Today’s kids learn to use an app before they can tie their shoes

Kids are learning to text before they can tie their shoes.

An Australian study of 2,200 moms with internet access and kids ages two to five suggests that little ones are becoming tech literate before learning basic life skills. The survey found that in countries including the US, Australia, New Zealand, Great Britain, France, Italy, Germany, Spain and Japan:

  • More small children could play a basic computer game (58 percent) than ride a bike (43 percent).
  • More young kids could work a smartphone app (19 percent) than tie their shoelaces (9 percent).
  • More little ones can open a web browser (25 percent) than swim (20 percent).

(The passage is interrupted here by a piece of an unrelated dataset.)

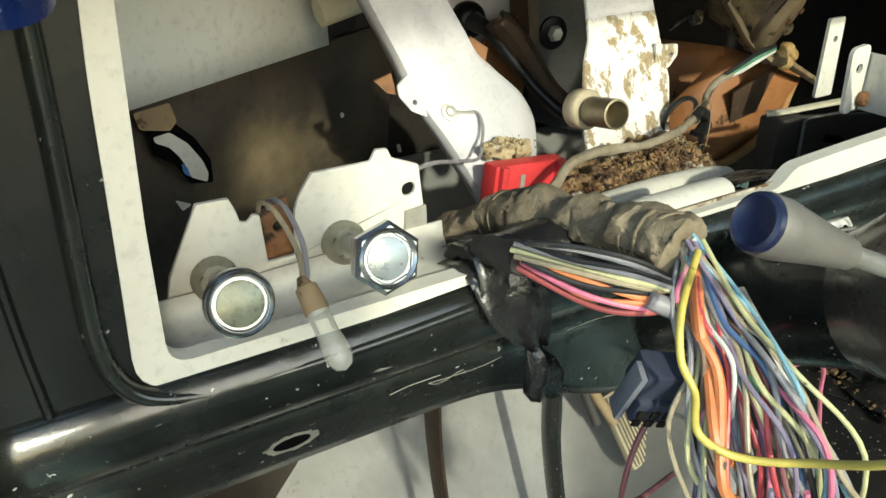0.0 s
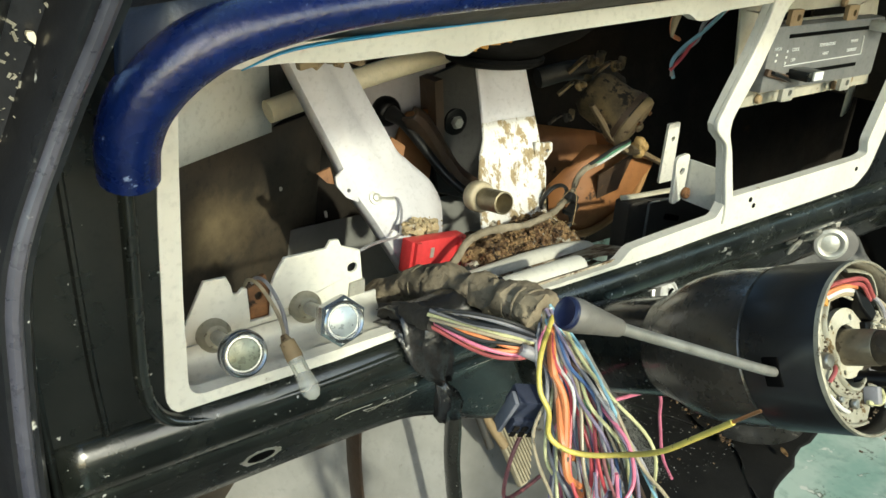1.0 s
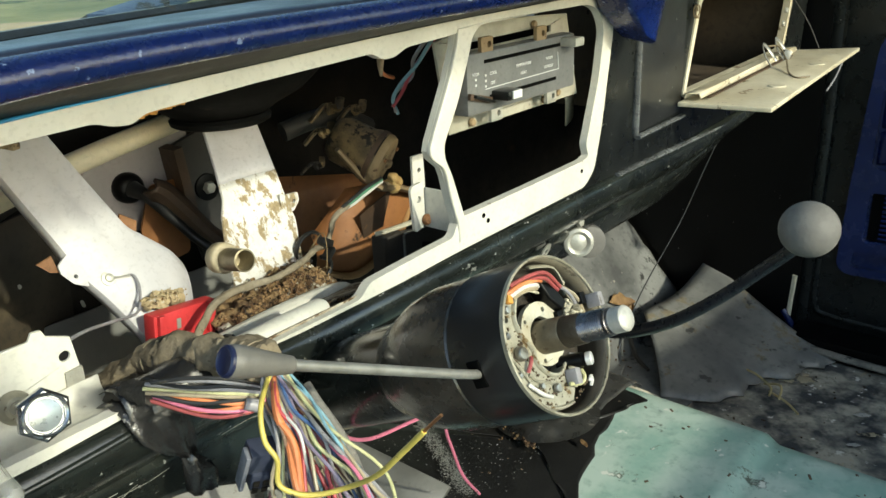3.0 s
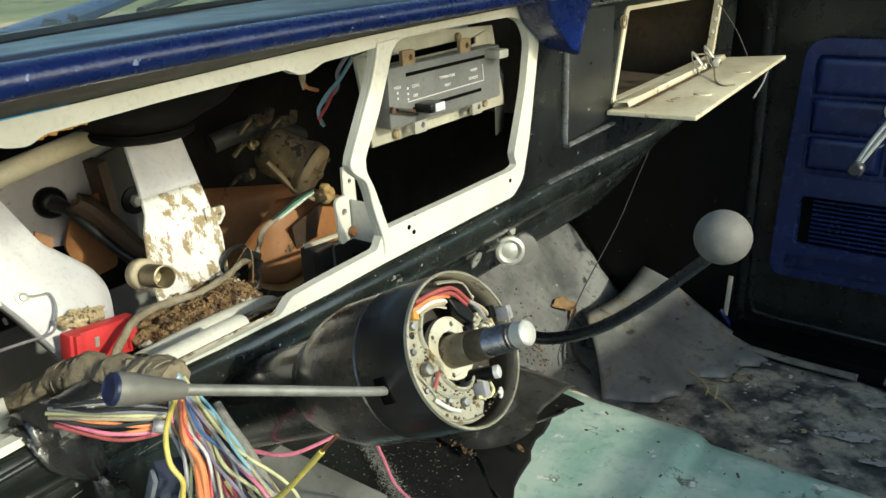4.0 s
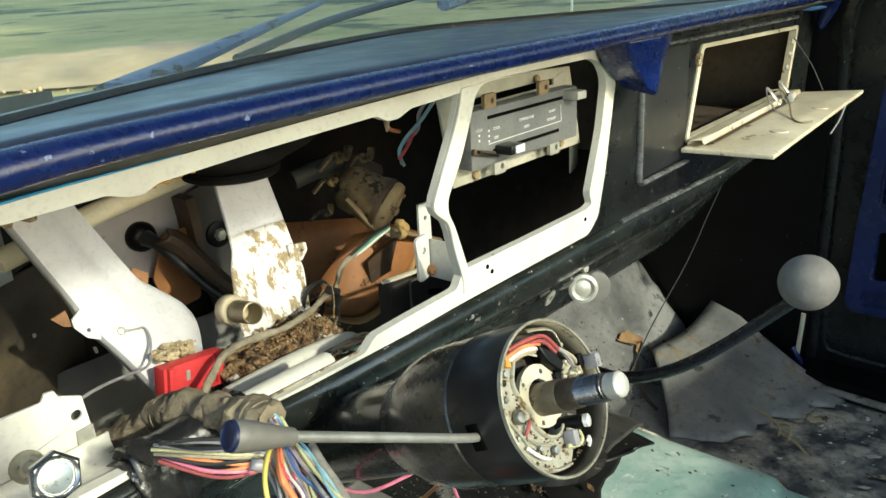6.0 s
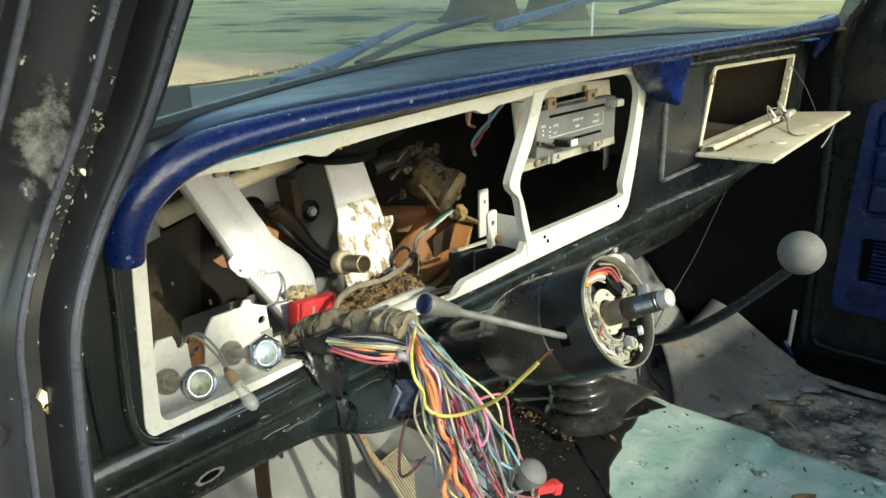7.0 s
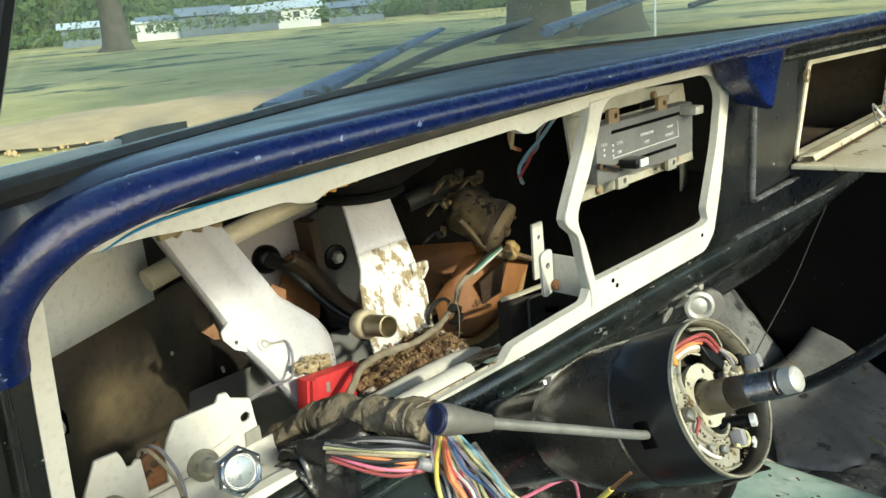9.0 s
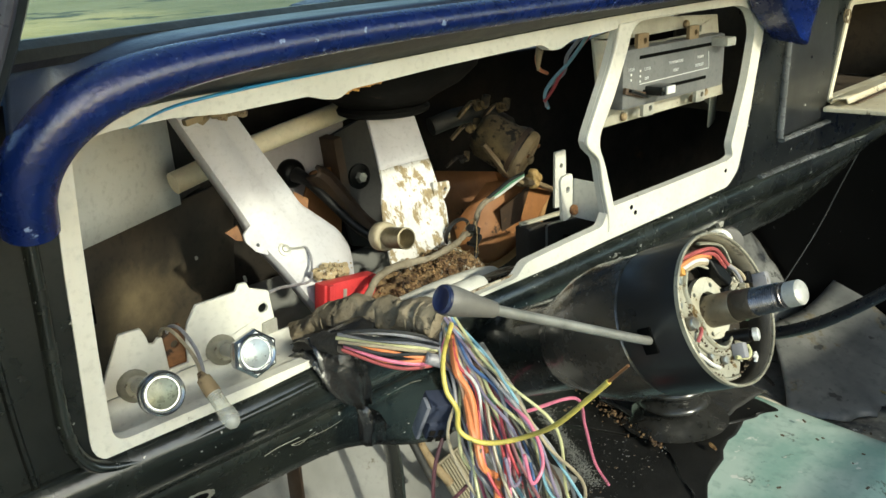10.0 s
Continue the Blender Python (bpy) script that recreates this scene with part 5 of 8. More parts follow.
for x, z, s in ((0.585, 1.215, 0.016), (0.60, 1.24, 0.018), (0.64, 1.232, 0.016), (0.57, 1.18, 0.012)):
    g = Geo()
    p = Vector((x, 0.30, z))
    sweep(g, [p + Vector((-1.2 * s, 0.01, -0.5 * s)), p + Vector((-0.3 * s, 0, 0.5 * s)), p + Vector((0.5 * s, -0.004, 0.1 * s)), p + Vector((1.3 * s, 0.004, 0.7 * s))], 0.32 * s, 8, 5, flat=0.5)
    lathe(g, p + Vector((-0.3 * s, -0.006, 0.3 * s)), (0.2, -1, 0.3), [(0, 0.45 * s), (0.004, 0.45 * s), (0.005, 0.25 * s), (0.010, 0.22 * s), (0.010, 0)], 6)
    part("linkage", g, MOTOR, motor)
g = Geo()
sweep(g, [(0.56, 0.34, 1.22), (0.60, 0.33, 1.228), (0.65, 0.33, 1.222), (0.70, 0.34, 1.20)], 0.012, 10, 5)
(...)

“Technology has changed what it means to be a parent raising children today — these children are growing up in an environment that would be unrecognizable to their parents,” wrote an author of the study conducted by online security company AVG Technologies. “You want kids to be computer literate, but how much is too much?”

Research suggests that the general trend of living far away from extended family, and working parents struggling to juggle providing for their kids with spending time with them, has led to outsourcing more traditional parenting roles.

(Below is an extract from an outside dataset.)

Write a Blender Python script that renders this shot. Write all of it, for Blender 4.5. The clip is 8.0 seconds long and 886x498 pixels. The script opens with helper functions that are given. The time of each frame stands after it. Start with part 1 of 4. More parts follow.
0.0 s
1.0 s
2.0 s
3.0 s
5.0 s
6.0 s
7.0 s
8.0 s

And so free shoe-tying classes have popped up around Brisbane, Australia, to help kids ages 5- to 8-years-old learn to lace up their own kicks. In the US, Nordstrom stores also often offer free shoe-lacing clinics for kids in their children’s departments.

But some busy moms and dads are also spending big bucks to outsource parenting duties like potty training ($2,000 for nine hours, or up to $3,000 for two days at NYC Potty Training), sleep training ($300-$500 with the Baby Sleep Whisperer) and table manners ($200 at Socialsklz).